■ Problem description:
For each line of the data below that holds "Continue", copy the line.

Dataset rows
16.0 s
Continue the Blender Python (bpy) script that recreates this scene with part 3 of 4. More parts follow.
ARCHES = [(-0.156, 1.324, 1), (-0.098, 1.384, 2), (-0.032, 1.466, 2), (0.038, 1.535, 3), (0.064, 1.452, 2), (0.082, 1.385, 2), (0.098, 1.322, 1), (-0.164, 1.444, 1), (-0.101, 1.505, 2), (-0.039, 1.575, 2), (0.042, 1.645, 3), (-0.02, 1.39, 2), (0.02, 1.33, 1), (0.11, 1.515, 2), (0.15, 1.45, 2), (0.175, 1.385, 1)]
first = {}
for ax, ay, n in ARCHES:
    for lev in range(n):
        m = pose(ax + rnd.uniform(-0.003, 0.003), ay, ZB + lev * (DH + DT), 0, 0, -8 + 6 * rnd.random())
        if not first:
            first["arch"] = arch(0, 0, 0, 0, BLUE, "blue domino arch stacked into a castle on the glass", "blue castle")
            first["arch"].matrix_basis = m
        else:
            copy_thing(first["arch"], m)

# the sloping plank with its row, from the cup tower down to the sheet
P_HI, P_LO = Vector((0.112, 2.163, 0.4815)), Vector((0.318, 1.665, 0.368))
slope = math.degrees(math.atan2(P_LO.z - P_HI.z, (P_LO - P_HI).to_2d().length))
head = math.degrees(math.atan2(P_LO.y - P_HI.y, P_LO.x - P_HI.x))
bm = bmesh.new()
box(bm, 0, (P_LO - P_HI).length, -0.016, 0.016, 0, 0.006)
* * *
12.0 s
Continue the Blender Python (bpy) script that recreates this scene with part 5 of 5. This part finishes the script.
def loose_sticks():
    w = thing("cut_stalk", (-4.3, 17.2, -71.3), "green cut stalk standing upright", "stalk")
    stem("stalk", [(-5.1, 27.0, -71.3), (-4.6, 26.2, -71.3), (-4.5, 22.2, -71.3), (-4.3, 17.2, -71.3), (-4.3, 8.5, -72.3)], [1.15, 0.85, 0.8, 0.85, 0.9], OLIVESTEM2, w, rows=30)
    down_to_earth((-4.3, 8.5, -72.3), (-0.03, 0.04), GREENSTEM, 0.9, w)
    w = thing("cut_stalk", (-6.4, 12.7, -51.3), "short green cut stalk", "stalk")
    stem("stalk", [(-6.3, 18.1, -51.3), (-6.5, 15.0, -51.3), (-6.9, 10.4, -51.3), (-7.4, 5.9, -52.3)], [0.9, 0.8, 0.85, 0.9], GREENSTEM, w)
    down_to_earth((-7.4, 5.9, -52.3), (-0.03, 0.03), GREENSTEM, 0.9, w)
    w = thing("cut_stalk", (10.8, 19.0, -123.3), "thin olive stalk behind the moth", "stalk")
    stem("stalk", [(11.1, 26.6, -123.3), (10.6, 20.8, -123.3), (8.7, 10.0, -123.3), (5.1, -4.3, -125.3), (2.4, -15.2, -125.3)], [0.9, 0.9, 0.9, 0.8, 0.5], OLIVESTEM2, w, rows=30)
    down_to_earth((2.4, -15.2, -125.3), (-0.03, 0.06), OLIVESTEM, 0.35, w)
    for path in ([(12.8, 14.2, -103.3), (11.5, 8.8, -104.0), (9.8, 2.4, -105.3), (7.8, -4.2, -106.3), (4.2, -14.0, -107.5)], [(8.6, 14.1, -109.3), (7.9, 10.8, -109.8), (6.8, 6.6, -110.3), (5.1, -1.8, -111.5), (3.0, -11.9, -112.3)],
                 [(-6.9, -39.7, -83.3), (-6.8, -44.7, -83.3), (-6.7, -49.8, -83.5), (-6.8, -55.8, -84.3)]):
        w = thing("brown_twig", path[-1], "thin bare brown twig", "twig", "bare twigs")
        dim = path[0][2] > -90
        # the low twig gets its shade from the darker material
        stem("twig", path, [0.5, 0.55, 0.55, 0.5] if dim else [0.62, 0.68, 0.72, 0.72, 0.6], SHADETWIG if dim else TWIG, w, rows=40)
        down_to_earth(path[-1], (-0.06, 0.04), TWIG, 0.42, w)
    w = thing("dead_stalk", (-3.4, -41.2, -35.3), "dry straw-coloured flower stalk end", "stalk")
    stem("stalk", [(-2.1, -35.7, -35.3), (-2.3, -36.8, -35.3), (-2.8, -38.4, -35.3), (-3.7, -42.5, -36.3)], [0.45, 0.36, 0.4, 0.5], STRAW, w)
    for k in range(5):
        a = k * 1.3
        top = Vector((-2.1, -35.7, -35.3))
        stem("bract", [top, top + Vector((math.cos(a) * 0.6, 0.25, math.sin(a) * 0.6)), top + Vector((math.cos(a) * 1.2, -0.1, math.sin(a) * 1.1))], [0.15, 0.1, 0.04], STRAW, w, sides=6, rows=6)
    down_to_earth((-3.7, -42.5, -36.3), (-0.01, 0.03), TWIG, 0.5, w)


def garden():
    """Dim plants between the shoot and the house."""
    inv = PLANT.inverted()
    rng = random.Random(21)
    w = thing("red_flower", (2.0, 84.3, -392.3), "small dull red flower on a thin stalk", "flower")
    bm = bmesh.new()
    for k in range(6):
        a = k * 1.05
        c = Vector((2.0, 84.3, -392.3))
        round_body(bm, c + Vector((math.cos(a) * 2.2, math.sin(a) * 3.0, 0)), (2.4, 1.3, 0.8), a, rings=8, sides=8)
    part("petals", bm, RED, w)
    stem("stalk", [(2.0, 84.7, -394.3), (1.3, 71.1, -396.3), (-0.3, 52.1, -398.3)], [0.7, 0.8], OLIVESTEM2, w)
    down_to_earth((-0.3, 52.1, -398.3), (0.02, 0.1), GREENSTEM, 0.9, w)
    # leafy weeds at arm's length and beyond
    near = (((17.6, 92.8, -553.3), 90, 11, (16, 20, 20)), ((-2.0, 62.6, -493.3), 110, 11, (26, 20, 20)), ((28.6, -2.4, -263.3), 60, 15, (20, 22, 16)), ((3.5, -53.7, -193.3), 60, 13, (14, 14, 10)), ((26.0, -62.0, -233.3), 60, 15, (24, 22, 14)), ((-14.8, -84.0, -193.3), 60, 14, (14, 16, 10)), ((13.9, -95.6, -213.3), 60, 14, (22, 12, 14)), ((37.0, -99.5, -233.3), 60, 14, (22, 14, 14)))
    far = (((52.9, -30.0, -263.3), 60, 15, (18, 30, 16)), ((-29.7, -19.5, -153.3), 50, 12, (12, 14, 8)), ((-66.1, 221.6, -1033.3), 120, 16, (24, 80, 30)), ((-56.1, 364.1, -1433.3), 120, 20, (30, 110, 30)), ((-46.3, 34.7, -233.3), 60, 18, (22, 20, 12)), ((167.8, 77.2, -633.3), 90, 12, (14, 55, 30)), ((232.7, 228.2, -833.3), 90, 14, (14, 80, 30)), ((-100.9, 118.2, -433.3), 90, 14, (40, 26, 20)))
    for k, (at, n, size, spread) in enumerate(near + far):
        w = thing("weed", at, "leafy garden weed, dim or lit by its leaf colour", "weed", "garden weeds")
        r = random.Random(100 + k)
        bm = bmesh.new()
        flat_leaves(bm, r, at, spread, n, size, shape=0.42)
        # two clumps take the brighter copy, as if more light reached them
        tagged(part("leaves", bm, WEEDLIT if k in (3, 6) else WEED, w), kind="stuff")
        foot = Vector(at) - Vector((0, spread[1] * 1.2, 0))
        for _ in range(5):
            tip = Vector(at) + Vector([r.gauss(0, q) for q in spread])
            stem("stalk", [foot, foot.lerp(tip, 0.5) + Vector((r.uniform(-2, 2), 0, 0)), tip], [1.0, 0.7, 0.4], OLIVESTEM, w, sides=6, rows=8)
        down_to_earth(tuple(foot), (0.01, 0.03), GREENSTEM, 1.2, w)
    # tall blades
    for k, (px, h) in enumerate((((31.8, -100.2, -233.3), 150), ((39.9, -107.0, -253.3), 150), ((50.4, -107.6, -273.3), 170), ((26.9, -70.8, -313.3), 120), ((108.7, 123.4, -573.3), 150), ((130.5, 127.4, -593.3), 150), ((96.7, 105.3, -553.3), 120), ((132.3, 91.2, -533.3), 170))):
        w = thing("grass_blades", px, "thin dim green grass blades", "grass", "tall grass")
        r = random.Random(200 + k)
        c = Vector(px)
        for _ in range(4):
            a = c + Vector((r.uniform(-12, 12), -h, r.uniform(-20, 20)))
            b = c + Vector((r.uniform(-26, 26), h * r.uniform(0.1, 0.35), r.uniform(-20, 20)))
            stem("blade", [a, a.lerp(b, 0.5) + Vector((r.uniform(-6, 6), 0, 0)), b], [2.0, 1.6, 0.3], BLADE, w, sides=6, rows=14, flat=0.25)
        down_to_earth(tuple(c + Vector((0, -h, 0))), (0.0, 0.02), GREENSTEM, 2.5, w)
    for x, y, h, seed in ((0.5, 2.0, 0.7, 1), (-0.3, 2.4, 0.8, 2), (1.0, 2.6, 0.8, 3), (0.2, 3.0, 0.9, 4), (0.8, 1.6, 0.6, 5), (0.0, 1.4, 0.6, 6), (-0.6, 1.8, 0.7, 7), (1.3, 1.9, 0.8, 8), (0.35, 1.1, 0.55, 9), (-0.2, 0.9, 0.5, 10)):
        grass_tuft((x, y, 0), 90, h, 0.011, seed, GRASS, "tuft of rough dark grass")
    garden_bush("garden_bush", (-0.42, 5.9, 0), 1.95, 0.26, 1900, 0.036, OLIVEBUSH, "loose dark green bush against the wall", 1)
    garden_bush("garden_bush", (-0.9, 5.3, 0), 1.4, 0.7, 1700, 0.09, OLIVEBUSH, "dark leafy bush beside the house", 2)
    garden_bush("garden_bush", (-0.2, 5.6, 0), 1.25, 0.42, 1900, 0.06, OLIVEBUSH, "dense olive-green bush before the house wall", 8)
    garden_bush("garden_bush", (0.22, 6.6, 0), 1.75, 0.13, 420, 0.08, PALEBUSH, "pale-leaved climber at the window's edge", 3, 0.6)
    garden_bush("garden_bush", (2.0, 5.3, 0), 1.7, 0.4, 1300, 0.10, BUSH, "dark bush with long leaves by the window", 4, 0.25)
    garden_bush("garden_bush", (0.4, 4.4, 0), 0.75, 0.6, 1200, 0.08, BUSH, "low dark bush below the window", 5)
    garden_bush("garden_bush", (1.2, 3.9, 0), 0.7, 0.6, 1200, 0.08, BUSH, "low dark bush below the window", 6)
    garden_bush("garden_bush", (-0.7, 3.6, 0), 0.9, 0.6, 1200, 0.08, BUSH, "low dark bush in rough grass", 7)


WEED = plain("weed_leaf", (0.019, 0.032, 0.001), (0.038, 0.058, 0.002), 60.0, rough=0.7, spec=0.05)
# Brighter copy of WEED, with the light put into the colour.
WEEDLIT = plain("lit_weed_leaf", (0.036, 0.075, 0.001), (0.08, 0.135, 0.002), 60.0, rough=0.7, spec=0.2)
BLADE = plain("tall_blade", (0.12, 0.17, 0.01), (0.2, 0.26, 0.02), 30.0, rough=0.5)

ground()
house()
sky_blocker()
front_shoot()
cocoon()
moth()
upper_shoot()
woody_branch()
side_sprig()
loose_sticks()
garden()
---
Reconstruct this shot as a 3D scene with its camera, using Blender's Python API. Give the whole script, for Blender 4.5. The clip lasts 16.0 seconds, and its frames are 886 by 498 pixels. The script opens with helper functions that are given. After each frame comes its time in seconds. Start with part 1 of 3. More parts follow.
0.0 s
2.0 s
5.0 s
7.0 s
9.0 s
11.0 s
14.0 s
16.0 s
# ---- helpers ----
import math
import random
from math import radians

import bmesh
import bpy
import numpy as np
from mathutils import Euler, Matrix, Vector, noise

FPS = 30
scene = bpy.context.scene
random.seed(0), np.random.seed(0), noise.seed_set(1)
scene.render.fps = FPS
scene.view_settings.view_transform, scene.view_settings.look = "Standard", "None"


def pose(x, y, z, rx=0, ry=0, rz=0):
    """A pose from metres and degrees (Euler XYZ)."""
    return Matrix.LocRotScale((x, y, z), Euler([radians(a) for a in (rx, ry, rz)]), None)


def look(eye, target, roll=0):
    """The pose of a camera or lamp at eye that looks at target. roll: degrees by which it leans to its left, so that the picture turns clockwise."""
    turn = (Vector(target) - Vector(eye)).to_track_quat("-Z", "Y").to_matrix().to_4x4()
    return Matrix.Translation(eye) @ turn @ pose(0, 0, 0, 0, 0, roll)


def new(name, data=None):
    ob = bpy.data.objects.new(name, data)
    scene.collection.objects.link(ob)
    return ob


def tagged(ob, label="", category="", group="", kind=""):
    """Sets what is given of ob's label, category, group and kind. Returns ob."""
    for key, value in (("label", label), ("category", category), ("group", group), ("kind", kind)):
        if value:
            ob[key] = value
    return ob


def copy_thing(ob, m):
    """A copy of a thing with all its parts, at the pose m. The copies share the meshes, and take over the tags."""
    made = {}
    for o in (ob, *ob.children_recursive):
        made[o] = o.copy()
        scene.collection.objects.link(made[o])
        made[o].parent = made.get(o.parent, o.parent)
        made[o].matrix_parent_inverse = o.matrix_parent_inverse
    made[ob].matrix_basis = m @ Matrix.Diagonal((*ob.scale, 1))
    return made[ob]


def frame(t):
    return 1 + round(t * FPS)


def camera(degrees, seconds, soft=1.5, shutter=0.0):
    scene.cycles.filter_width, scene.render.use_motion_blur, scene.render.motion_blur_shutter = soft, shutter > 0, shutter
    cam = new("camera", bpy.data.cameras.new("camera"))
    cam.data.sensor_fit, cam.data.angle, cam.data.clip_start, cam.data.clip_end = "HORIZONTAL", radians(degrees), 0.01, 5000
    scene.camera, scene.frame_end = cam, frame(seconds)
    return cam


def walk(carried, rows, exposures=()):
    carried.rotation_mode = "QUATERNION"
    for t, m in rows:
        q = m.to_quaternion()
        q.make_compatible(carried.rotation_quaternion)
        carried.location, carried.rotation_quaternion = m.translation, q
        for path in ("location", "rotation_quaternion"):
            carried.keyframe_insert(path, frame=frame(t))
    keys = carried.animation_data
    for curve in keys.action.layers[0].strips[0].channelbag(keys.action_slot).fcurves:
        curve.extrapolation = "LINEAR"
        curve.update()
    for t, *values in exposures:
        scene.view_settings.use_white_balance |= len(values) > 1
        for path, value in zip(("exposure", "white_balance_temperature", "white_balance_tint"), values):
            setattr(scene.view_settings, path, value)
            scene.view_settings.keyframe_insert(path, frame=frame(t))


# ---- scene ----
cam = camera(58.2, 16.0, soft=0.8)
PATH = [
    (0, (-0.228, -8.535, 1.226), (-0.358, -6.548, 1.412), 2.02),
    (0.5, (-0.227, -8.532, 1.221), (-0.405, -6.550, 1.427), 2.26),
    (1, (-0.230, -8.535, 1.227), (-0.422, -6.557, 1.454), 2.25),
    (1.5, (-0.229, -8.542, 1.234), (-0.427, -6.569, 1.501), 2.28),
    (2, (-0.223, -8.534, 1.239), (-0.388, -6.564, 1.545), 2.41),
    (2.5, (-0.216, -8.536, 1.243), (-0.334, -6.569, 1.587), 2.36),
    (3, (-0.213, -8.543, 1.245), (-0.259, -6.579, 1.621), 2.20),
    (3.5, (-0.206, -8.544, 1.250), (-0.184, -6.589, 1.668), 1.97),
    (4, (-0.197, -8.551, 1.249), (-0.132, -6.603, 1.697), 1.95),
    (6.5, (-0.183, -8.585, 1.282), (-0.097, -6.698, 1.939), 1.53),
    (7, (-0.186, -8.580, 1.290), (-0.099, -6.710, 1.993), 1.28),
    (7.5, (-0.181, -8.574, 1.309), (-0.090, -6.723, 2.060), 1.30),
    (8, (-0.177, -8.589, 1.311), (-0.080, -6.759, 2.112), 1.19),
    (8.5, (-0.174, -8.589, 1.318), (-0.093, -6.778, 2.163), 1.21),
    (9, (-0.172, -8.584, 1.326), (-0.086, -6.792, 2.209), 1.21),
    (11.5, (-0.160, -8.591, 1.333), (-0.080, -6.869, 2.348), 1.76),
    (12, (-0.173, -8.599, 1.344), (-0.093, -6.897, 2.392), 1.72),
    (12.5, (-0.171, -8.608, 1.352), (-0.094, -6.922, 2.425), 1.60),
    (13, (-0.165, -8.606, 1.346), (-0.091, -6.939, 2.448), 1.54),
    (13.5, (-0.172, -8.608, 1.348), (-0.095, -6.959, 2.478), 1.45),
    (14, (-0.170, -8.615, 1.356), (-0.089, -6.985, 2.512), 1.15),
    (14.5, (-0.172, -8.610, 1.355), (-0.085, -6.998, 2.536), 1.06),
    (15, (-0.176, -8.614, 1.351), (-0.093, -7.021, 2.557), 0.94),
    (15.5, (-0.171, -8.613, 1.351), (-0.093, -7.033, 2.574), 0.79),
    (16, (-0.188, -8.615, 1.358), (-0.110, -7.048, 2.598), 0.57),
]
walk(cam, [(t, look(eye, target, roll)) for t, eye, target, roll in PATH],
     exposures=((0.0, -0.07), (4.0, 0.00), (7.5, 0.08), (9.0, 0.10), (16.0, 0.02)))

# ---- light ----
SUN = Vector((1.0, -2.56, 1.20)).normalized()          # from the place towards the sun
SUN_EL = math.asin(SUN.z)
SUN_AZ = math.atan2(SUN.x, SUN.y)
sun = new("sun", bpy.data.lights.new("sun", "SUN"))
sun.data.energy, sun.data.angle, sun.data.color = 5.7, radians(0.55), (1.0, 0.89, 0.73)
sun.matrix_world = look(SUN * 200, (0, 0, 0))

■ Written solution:
Continue the Blender Python (bpy) script that recreates this scene with part 3 of 4. More parts follow.
Continue the Blender Python (bpy) script that recreates this scene with part 5 of 5. This part finishes the script.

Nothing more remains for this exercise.